John Ellis was a mutual friend of the Caldwells in high school. Karen and Roger each quizzed Ellis about how the other was doing. Roger occasionally drove by Karen’s house, hoping she would be outside. Karen got dressed to go to the visitation after Roger’s mother died, but then changed her mind.
When Mark’s wife Dee-dee became pregnant, he start thinking about his own birth. He obtained a court order for the state to attempt to locate his birth mother. Karen Williams was married and living in Frankfort. She eventually agreed to meet Mark Kitts and to see whether Roger Caldwell would meet him as well.
They agreed to meet and discuss Mark’s request. So. Roger came to Kentucky and picked Karen up. The couple cried and talked, then began seeing each other every day. Their relationship went so smoothly that when they met Mark, he thought, “Wow, this is odd. This couple really gets along well.” Karen said it was like giving birth to Mark all over again.

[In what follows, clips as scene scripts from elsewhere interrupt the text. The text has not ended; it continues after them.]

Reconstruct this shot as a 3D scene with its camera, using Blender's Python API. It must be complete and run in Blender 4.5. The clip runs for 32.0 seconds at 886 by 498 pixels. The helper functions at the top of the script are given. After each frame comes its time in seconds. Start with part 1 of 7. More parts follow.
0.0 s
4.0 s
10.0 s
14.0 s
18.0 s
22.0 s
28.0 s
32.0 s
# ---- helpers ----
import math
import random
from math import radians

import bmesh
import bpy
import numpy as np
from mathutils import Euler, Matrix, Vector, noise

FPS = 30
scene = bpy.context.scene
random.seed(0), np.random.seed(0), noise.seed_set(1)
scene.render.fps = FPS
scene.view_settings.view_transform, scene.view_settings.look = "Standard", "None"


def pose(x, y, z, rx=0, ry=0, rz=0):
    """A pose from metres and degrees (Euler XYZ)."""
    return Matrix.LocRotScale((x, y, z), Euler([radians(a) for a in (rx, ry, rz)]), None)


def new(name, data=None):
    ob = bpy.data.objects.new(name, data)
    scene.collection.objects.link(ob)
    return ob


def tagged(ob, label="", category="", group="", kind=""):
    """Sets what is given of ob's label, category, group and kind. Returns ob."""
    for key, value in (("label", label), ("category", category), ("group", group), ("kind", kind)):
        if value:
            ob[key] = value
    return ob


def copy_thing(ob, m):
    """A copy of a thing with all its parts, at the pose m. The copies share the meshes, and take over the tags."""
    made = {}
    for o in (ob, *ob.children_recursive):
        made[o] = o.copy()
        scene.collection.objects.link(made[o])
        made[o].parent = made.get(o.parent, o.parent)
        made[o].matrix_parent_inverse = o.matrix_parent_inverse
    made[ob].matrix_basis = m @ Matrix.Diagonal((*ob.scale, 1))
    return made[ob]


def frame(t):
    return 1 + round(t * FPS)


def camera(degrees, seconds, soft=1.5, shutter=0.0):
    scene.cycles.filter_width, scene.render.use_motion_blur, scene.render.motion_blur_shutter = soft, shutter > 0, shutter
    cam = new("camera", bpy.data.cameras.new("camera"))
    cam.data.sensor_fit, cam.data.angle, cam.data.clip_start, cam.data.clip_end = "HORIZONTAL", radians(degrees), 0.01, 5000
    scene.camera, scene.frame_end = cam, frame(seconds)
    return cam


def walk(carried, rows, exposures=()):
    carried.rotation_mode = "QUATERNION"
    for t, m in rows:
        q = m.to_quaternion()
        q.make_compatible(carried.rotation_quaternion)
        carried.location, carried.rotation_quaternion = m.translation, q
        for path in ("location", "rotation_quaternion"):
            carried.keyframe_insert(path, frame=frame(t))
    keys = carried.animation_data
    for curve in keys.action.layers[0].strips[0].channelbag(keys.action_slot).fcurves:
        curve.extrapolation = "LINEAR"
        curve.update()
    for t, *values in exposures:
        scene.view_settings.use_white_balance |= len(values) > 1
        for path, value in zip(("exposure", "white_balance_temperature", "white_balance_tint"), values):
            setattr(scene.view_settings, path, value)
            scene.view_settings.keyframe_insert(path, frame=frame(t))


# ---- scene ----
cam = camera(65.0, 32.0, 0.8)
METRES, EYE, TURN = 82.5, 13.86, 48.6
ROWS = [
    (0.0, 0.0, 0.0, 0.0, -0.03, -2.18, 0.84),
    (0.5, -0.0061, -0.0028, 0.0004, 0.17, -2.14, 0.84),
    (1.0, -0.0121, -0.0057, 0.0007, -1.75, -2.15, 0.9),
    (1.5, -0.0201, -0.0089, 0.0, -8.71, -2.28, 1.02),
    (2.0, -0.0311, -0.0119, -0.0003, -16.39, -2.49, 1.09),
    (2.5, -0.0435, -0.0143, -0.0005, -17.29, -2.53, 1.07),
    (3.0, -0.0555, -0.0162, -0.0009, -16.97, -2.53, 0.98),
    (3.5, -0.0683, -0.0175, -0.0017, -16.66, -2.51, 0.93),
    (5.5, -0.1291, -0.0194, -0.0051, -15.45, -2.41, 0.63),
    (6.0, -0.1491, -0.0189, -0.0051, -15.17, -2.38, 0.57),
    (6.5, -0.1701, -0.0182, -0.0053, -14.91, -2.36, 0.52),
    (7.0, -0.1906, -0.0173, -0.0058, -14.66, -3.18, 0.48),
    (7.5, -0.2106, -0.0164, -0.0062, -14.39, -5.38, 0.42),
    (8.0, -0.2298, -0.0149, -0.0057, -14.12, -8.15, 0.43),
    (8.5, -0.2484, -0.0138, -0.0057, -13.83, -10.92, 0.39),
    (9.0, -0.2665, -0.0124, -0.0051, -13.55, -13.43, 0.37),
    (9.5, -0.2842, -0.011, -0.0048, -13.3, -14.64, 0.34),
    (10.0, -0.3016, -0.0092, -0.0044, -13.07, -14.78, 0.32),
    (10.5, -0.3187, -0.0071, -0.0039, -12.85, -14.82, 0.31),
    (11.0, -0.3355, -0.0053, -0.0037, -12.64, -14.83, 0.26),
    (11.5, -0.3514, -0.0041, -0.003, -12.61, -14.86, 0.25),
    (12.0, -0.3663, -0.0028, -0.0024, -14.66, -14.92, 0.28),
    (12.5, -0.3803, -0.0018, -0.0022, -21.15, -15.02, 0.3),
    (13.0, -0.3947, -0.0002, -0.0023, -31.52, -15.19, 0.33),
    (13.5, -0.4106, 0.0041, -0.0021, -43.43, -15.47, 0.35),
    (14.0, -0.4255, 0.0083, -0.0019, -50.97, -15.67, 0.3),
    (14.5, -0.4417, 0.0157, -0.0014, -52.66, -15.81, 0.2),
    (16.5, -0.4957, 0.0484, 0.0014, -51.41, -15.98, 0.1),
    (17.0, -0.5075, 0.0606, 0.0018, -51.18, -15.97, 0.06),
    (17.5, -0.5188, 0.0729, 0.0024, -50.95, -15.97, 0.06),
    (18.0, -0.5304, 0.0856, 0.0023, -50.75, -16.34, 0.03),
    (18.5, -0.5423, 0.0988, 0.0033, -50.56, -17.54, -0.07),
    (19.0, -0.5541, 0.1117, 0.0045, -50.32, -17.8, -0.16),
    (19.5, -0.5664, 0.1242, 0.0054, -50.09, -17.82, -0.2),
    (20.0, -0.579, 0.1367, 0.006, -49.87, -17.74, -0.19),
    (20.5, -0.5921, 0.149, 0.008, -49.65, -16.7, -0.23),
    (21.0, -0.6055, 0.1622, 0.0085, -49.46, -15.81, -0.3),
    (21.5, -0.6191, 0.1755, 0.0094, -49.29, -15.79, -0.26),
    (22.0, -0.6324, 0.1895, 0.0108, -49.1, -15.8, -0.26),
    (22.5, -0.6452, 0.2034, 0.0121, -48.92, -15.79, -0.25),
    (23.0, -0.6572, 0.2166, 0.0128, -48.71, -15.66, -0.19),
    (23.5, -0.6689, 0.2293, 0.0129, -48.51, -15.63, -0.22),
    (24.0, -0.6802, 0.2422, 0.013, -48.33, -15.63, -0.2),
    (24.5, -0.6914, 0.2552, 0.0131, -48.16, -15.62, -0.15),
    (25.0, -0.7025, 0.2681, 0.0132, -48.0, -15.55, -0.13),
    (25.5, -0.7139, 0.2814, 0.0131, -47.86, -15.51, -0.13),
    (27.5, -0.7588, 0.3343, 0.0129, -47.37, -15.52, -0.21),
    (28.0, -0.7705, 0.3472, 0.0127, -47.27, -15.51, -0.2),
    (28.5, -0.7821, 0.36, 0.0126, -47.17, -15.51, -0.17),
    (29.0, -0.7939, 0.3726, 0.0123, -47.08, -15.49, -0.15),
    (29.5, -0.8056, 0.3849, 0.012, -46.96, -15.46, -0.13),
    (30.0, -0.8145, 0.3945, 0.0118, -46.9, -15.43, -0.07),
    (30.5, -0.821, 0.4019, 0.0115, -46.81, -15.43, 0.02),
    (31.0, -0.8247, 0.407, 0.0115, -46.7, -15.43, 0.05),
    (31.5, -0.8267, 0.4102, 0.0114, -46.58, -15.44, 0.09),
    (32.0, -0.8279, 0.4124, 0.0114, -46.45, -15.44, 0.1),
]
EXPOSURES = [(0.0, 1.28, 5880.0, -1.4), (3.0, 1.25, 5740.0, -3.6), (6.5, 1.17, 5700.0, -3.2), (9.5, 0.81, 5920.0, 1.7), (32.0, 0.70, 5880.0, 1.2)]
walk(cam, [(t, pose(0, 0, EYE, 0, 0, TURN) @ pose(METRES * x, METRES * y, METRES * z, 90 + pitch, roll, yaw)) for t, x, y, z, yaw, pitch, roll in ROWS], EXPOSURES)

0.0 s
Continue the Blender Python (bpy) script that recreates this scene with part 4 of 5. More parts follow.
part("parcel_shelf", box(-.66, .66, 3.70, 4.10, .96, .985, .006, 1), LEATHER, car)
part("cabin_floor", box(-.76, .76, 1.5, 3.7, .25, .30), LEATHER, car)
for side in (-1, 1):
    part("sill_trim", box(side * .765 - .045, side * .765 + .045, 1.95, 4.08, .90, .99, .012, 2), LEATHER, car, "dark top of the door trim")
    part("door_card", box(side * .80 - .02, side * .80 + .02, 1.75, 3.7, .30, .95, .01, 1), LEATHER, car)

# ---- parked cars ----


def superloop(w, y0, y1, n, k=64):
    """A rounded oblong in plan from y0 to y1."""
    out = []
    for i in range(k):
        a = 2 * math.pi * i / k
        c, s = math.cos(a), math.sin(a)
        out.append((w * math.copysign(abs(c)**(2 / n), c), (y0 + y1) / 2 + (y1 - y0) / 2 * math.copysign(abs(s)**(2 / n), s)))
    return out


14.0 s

Only this time Roger was by her side.
Karen Caldwell also had a 22-year-old daughter and a grandchild living in Frankfort but she quit her job in Kentucky to marry Roger and move to Tennessee. Karen filed for divorce — something she says she had been considering anyway — and then Roger asked her to marry him. Three days after the divorce became final, Mark officiated at the couple’s wedding in Covington, Kentucky.
Mark said, “I’ve been very happy with my life. I don’t wish it was different. We’re trying to build a relationship on the future, not the past.”